Problem: Copy the listing verbatim, excluding any images found in it.

========================================

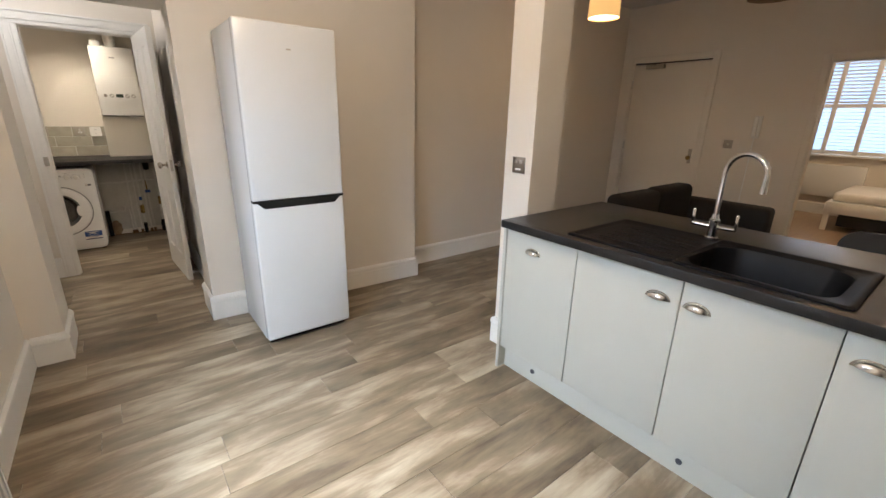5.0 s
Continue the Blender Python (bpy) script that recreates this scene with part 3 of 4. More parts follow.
b2 = boxes((OX0, OX1, 1.52, 1.70, 0.222, 0.868), (OX0, -0.724, 1.2125, 1.52, 0.222, 0.868), (-0.279, OX1, 1.2125, 1.52, 0.222, 0.868), (-0.724, -0.279, 1.2125, 1.52, 0.222, 0.298), (-0.724, -0.279, 1.2125, 1.52, 0.662, 0.868))
b2.to_mesh(ov_body.data)
b2.free()
ov_body.data.transform(Matrix.Translation(-ov.location))

# parcel on the worktop
pb = thing("parcel_box", (-1.112, 1.415, 0.9105), "brown corrugated cardboard parcel with taped ends and labels", "cardboard box", rz=2.5)
part("carton", box(bmesh.new(), -0.150, 0.150, -0.092, 0.092, 0.0, 0.066, bevel=0.002), CARD, pb, world=False)
for u in (-0.100, 0.128):
    part("tape", boxes((u - 0.014, u + 0.014, -0.0928, 0.0928, 0.012, 0.0665)), TAPE, pb, "greyish translucent parcel tape", world=False)
lb = part("label", boxes((-0.065, 0.055, -0.075, 0.000, 0.0662, 0.0672)), PAPER, pb, "white paper address label", world=False)
for k, (u0, u1) in enumerate(((-0.03, 0.02), (-0.035, 0.028), (-0.025, 0.012))):
    part("print_bar", boxes((u0, u1, -0.030 - 0.014 * k - 0.004, -0.030 - 0.014 * k + 0.004, 0.0672, 0.0675)), DARKPRINT, lb, world=False)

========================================

Full answer:
5.0 s
Continue the Blender Python (bpy) script that recreates this scene with part 3 of 4. More parts follow.
b2 = boxes((OX0, OX1, 1.52, 1.70, 0.222, 0.868), (OX0, -0.724, 1.2125, 1.52, 0.222, 0.868), (-0.279, OX1, 1.2125, 1.52, 0.222, 0.868), (-0.724, -0.279, 1.2125, 1.52, 0.222, 0.298), (-0.724, -0.279, 1.2125, 1.52, 0.662, 0.868))
b2.to_mesh(ov_body.data)
b2.free()
ov_body.data.transform(Matrix.Translation(-ov.location))

# parcel on the worktop
pb = thing("parcel_box", (-1.112, 1.415, 0.9105), "brown corrugated cardboard parcel with taped ends and labels", "cardboard box", rz=2.5)
part("carton", box(bmesh.new(), -0.150, 0.150, -0.092, 0.092, 0.0, 0.066, bevel=0.002), CARD, pb, world=False)
for u in (-0.100, 0.128):
    part("tape", boxes((u - 0.014, u + 0.014, -0.0928, 0.0928, 0.012, 0.0665)), TAPE, pb, "greyish translucent parcel tape", world=False)
lb = part("label", boxes((-0.065, 0.055, -0.075, 0.000, 0.0662, 0.0672)), PAPER, pb, "white paper address label", world=False)
for k, (u0, u1) in enumerate(((-0.03, 0.02), (-0.035, 0.028), (-0.025, 0.012))):
    part("print_bar", boxes((u0, u1, -0.030 - 0.014 * k - 0.004, -0.030 - 0.014 * k + 0.004, 0.0672, 0.0675)), DARKPRINT, lb, world=False)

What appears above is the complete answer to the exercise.